INSTRUCTIONS FOR THE TASK: Determine how many lines contain the string "script". Reply with that figure and nothing else.
[Start GIVEN INFORMATION]
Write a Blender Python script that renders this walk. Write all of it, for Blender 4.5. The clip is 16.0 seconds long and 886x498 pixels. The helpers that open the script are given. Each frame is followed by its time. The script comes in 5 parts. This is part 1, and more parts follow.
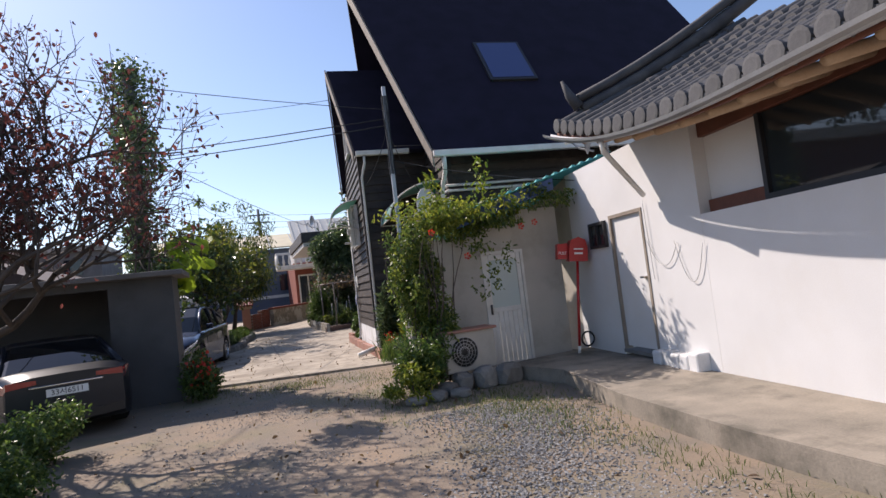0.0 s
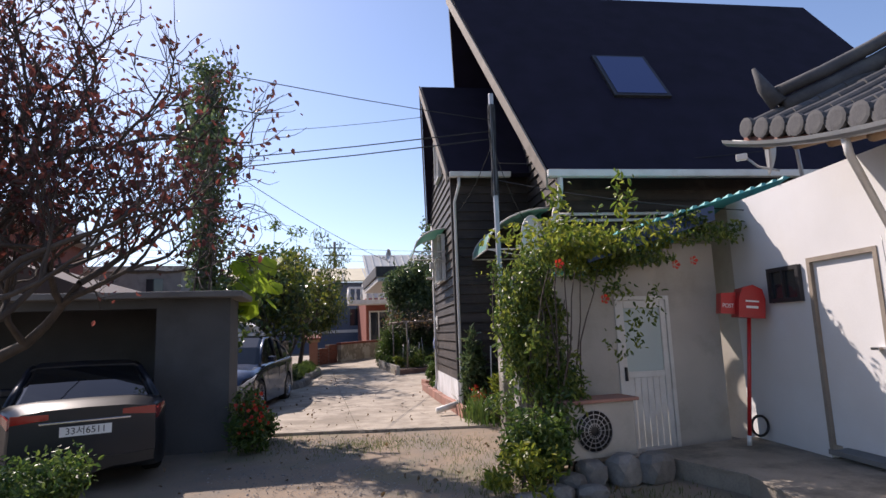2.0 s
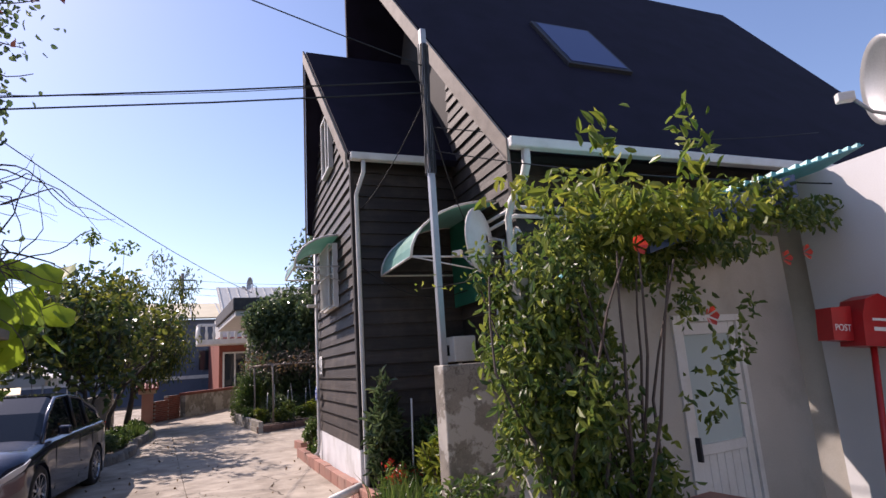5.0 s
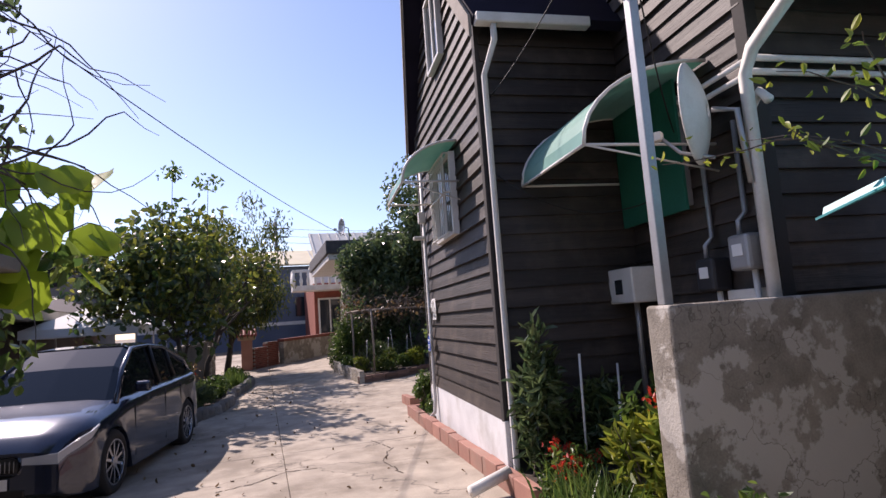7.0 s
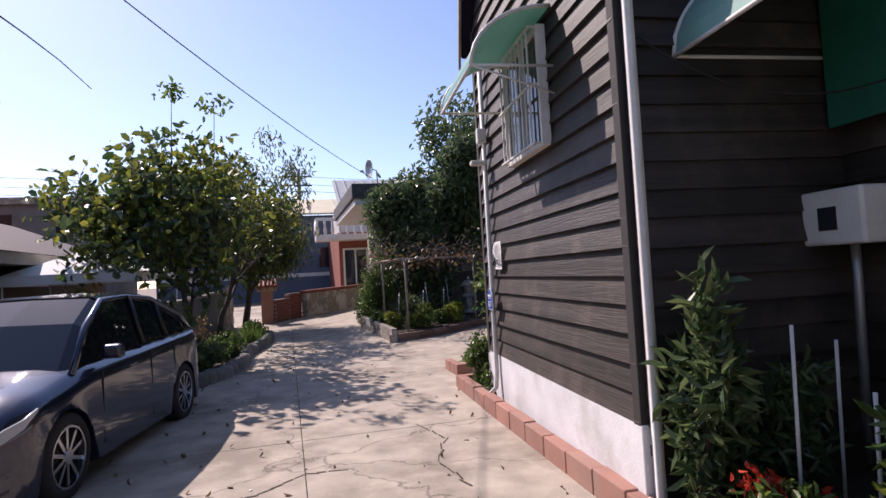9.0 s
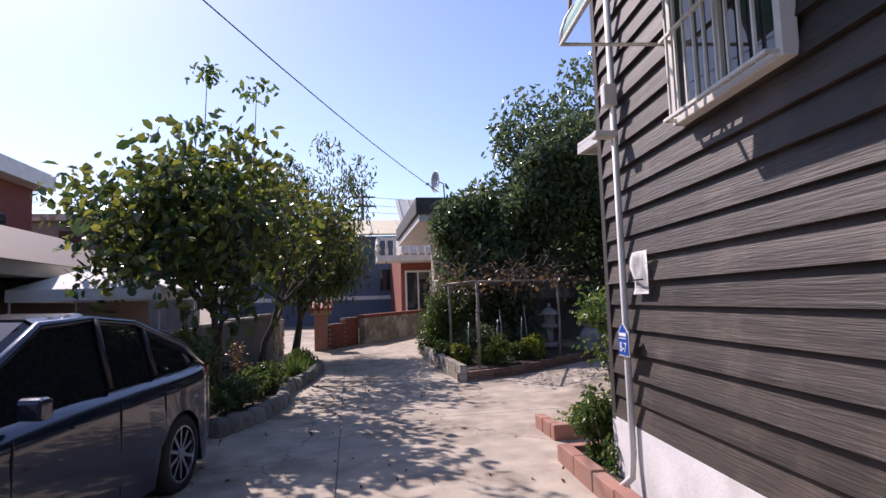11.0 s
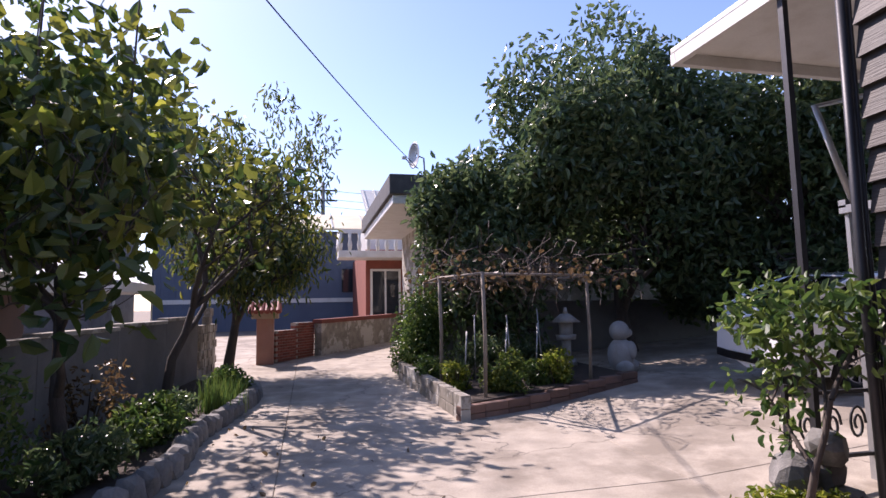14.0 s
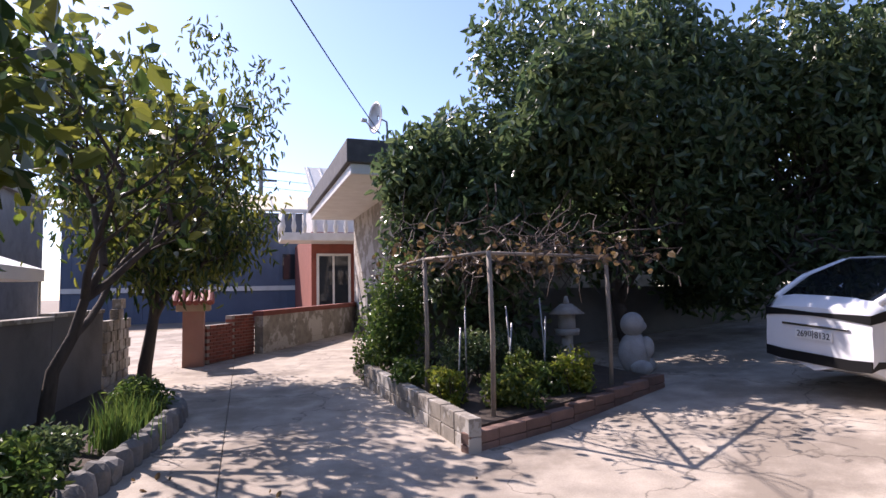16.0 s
[End GIVEN INFORMATION]
[Start GIVEN INFORMATION]
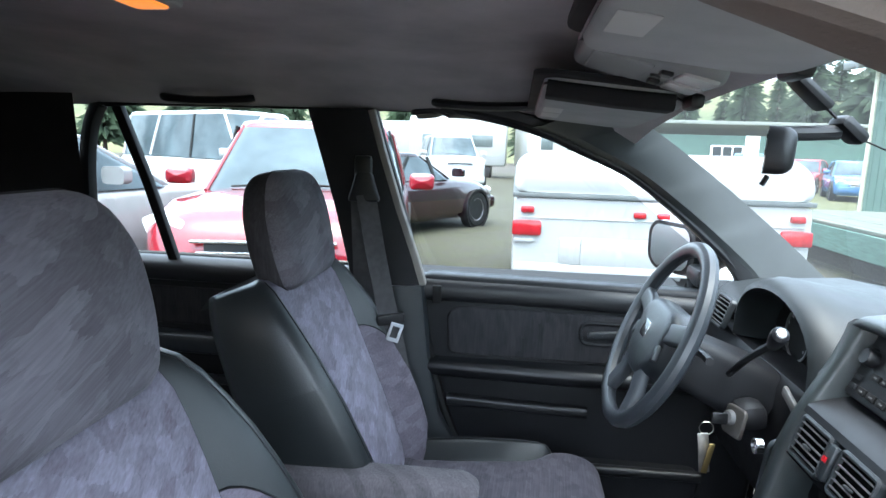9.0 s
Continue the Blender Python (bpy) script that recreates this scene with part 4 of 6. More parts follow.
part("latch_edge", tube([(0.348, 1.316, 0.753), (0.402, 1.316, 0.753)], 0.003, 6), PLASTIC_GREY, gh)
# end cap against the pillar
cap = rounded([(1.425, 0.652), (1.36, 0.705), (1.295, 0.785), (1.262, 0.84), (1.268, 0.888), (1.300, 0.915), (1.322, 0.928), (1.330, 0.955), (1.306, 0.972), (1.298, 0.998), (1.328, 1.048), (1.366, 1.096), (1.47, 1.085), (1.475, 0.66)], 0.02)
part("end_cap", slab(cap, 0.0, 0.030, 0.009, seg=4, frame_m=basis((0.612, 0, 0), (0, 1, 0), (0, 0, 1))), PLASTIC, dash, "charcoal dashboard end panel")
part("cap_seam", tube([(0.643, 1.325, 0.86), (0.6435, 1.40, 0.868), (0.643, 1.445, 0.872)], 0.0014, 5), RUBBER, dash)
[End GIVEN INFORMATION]
RESPONSE TO THIS TASK: 2